**DATA EXTRACT**.
________
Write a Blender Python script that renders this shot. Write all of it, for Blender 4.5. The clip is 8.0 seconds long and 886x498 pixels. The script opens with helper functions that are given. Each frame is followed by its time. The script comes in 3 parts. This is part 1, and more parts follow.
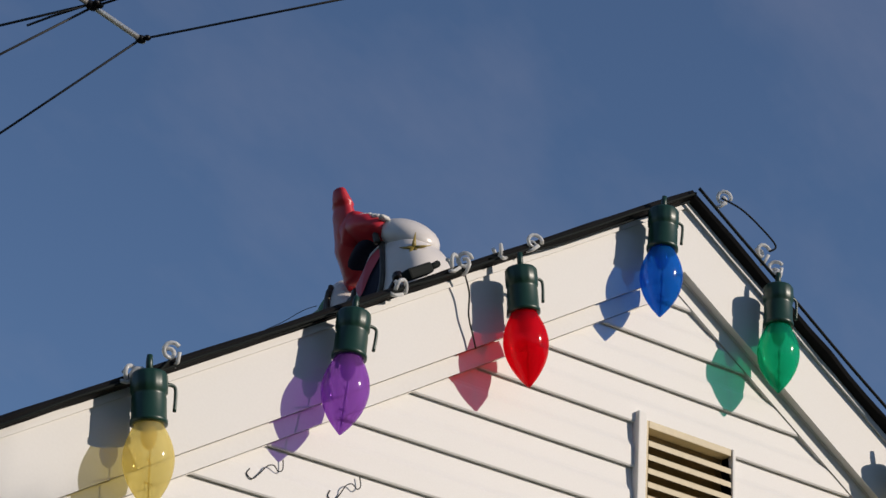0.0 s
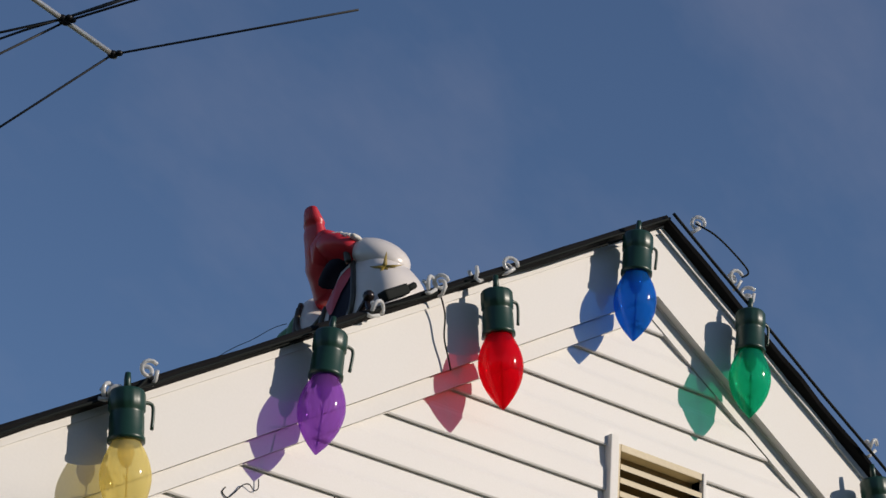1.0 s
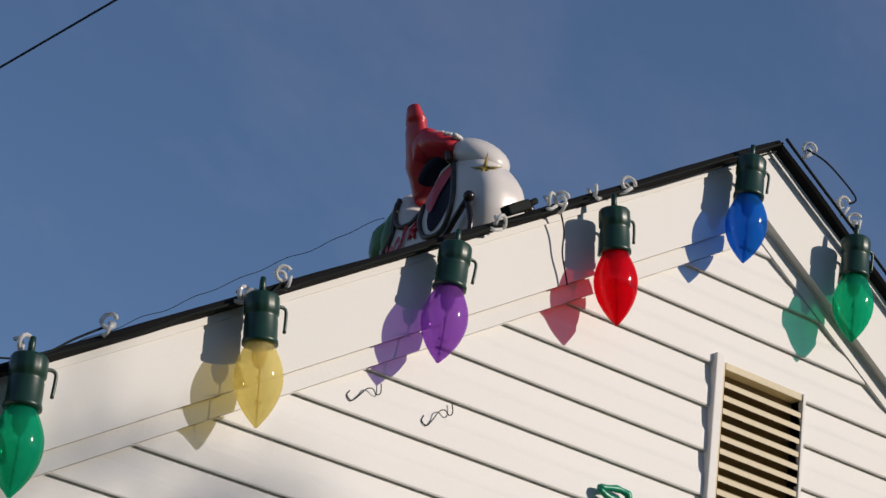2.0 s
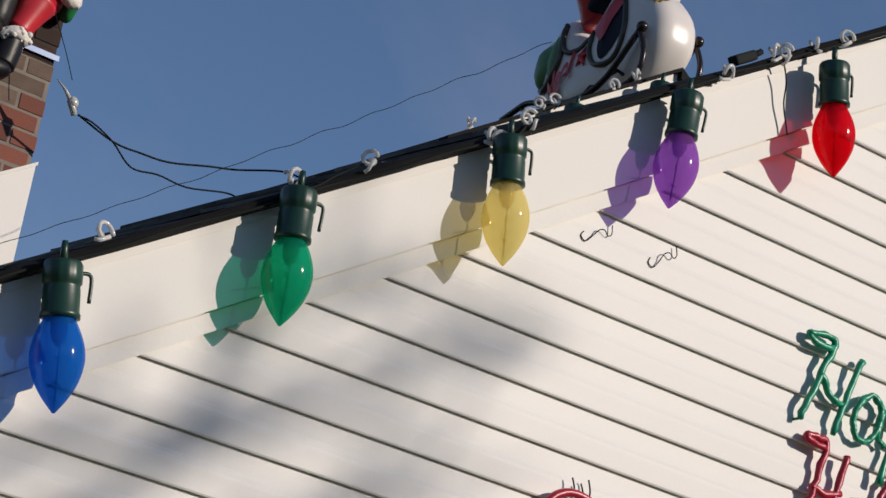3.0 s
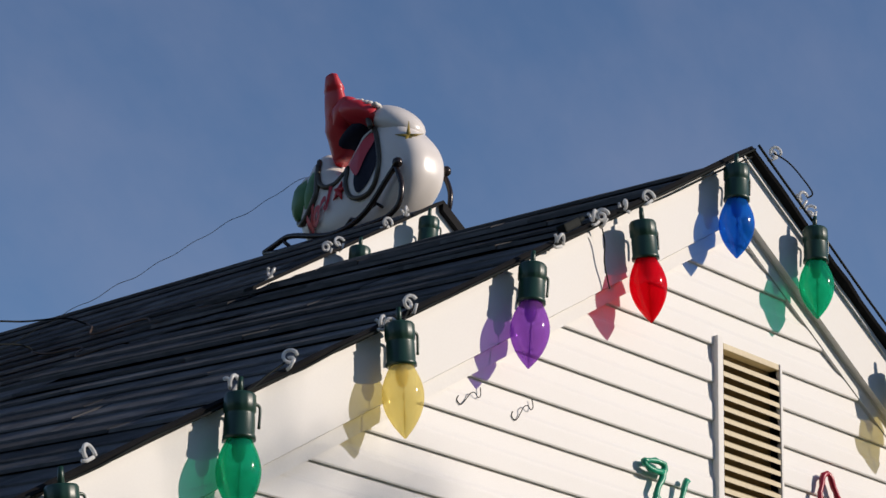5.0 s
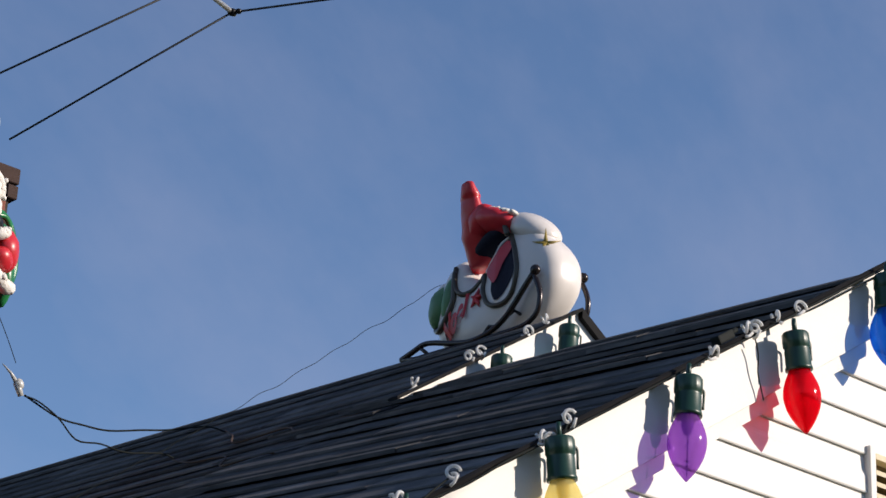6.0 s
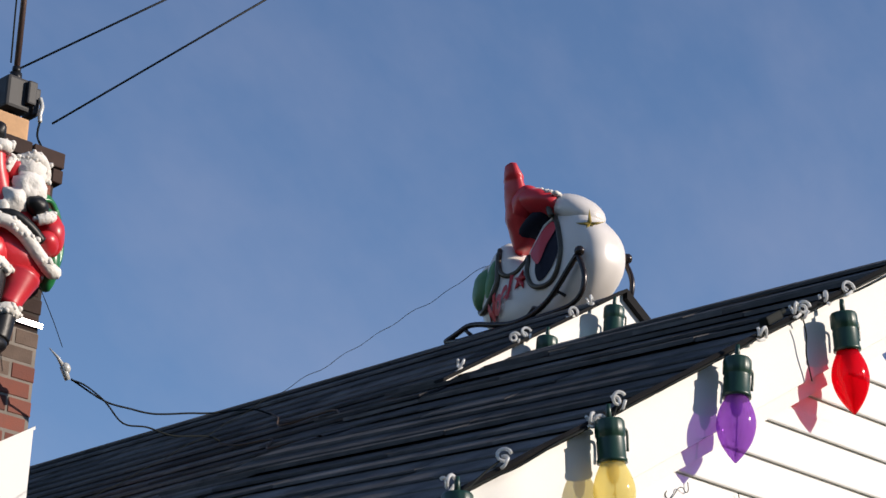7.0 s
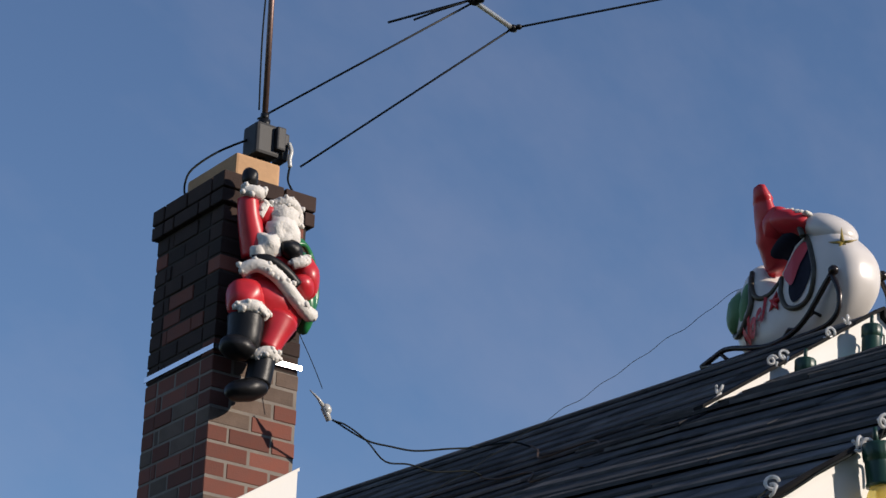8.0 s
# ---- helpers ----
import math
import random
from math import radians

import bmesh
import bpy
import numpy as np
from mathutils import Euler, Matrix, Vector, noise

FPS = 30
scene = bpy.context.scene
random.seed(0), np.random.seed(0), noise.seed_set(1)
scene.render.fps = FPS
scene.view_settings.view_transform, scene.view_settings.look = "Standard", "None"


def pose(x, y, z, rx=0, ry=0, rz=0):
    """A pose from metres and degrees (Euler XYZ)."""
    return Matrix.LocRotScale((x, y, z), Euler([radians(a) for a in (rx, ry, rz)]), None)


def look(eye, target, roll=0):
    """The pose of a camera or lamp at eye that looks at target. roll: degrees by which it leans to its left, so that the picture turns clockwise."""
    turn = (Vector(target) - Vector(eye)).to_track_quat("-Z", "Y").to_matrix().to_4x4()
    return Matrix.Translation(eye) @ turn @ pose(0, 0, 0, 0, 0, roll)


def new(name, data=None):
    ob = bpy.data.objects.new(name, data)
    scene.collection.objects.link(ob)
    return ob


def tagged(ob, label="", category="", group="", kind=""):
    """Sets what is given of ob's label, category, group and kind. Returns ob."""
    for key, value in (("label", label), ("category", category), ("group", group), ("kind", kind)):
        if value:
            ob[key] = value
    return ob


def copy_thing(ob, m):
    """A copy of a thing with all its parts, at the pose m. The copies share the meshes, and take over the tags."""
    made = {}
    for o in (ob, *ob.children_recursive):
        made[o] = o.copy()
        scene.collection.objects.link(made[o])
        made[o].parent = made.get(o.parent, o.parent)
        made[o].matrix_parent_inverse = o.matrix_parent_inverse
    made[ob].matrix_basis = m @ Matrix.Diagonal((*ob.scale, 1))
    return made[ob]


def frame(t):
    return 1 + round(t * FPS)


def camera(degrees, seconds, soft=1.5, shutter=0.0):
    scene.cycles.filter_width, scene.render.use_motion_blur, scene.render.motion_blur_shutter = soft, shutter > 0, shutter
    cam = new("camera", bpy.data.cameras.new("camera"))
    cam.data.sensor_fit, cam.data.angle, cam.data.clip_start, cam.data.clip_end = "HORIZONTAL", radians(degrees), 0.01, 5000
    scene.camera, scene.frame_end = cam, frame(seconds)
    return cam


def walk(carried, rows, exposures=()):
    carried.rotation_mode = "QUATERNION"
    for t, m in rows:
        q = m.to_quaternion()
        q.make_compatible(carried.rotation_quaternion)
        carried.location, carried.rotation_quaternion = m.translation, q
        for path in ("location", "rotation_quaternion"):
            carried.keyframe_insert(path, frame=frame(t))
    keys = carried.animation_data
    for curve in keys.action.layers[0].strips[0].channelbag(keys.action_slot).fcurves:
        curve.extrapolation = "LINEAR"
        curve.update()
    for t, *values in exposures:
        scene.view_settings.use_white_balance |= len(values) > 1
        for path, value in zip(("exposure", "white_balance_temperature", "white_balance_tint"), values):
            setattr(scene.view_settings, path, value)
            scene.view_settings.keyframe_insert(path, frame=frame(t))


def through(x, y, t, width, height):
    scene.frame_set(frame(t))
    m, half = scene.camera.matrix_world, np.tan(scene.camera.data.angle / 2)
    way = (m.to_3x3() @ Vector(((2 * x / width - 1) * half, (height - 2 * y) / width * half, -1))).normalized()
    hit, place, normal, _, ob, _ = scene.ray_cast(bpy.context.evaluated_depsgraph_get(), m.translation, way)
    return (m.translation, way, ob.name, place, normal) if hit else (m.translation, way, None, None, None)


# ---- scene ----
________
**GIVEN REQUEST**.
Quote the material word for word, dropping any images it holds.

**FULL ANSWER**.
Write a Blender Python script that renders this shot. Write all of it, for Blender 4.5. The clip is 8.0 seconds long and 886x498 pixels. The script opens with helper functions that are given. Each frame is followed by its time. The script comes in 3 parts. This is part 1, and more parts follow.
0.0 s
1.0 s
2.0 s
3.0 s
5.0 s
6.0 s
7.0 s
8.0 s
# ---- helpers ----
import math
import random
from math import radians

import bmesh
import bpy
import numpy as np
from mathutils import Euler, Matrix, Vector, noise

FPS = 30
scene = bpy.context.scene
random.seed(0), np.random.seed(0), noise.seed_set(1)
scene.render.fps = FPS
scene.view_settings.view_transform, scene.view_settings.look = "Standard", "None"


def pose(x, y, z, rx=0, ry=0, rz=0):
    """A pose from metres and degrees (Euler XYZ)."""
    return Matrix.LocRotScale((x, y, z), Euler([radians(a) for a in (rx, ry, rz)]), None)


def look(eye, target, roll=0):
    """The pose of a camera or lamp at eye that looks at target. roll: degrees by which it leans to its left, so that the picture turns clockwise."""
    turn = (Vector(target) - Vector(eye)).to_track_quat("-Z", "Y").to_matrix().to_4x4()
    return Matrix.Translation(eye) @ turn @ pose(0, 0, 0, 0, 0, roll)


def new(name, data=None):
    ob = bpy.data.objects.new(name, data)
    scene.collection.objects.link(ob)
    return ob


def tagged(ob, label="", category="", group="", kind=""):
    """Sets what is given of ob's label, category, group and kind. Returns ob."""
    for key, value in (("label", label), ("category", category), ("group", group), ("kind", kind)):
        if value:
            ob[key] = value
    return ob


def copy_thing(ob, m):
    """A copy of a thing with all its parts, at the pose m. The copies share the meshes, and take over the tags."""
    made = {}
    for o in (ob, *ob.children_recursive):
        made[o] = o.copy()
        scene.collection.objects.link(made[o])
        made[o].parent = made.get(o.parent, o.parent)
        made[o].matrix_parent_inverse = o.matrix_parent_inverse
    made[ob].matrix_basis = m @ Matrix.Diagonal((*ob.scale, 1))
    return made[ob]


def frame(t):
    return 1 + round(t * FPS)


def camera(degrees, seconds, soft=1.5, shutter=0.0):
    scene.cycles.filter_width, scene.render.use_motion_blur, scene.render.motion_blur_shutter = soft, shutter > 0, shutter
    cam = new("camera", bpy.data.cameras.new("camera"))
    cam.data.sensor_fit, cam.data.angle, cam.data.clip_start, cam.data.clip_end = "HORIZONTAL", radians(degrees), 0.01, 5000
    scene.camera, scene.frame_end = cam, frame(seconds)
    return cam


def walk(carried, rows, exposures=()):
    carried.rotation_mode = "QUATERNION"
    for t, m in rows:
        q = m.to_quaternion()
        q.make_compatible(carried.rotation_quaternion)
        carried.location, carried.rotation_quaternion = m.translation, q
        for path in ("location", "rotation_quaternion"):
            carried.keyframe_insert(path, frame=frame(t))
    keys = carried.animation_data
    for curve in keys.action.layers[0].strips[0].channelbag(keys.action_slot).fcurves:
        curve.extrapolation = "LINEAR"
        curve.update()
    for t, *values in exposures:
        scene.view_settings.use_white_balance |= len(values) > 1
        for path, value in zip(("exposure", "white_balance_temperature", "white_balance_tint"), values):
            setattr(scene.view_settings, path, value)
            scene.view_settings.keyframe_insert(path, frame=frame(t))


def through(x, y, t, width, height):
    scene.frame_set(frame(t))
    m, half = scene.camera.matrix_world, np.tan(scene.camera.data.angle / 2)
    way = (m.to_3x3() @ Vector(((2 * x / width - 1) * half, (height - 2 * y) / width * half, -1))).normalized()
    hit, place, normal, _, ob, _ = scene.ray_cast(bpy.context.evaluated_depsgraph_get(), m.translation, way)
    return (m.translation, way, ob.name, place, normal) if hit else (m.translation, way, None, None, None)


# ---- scene ----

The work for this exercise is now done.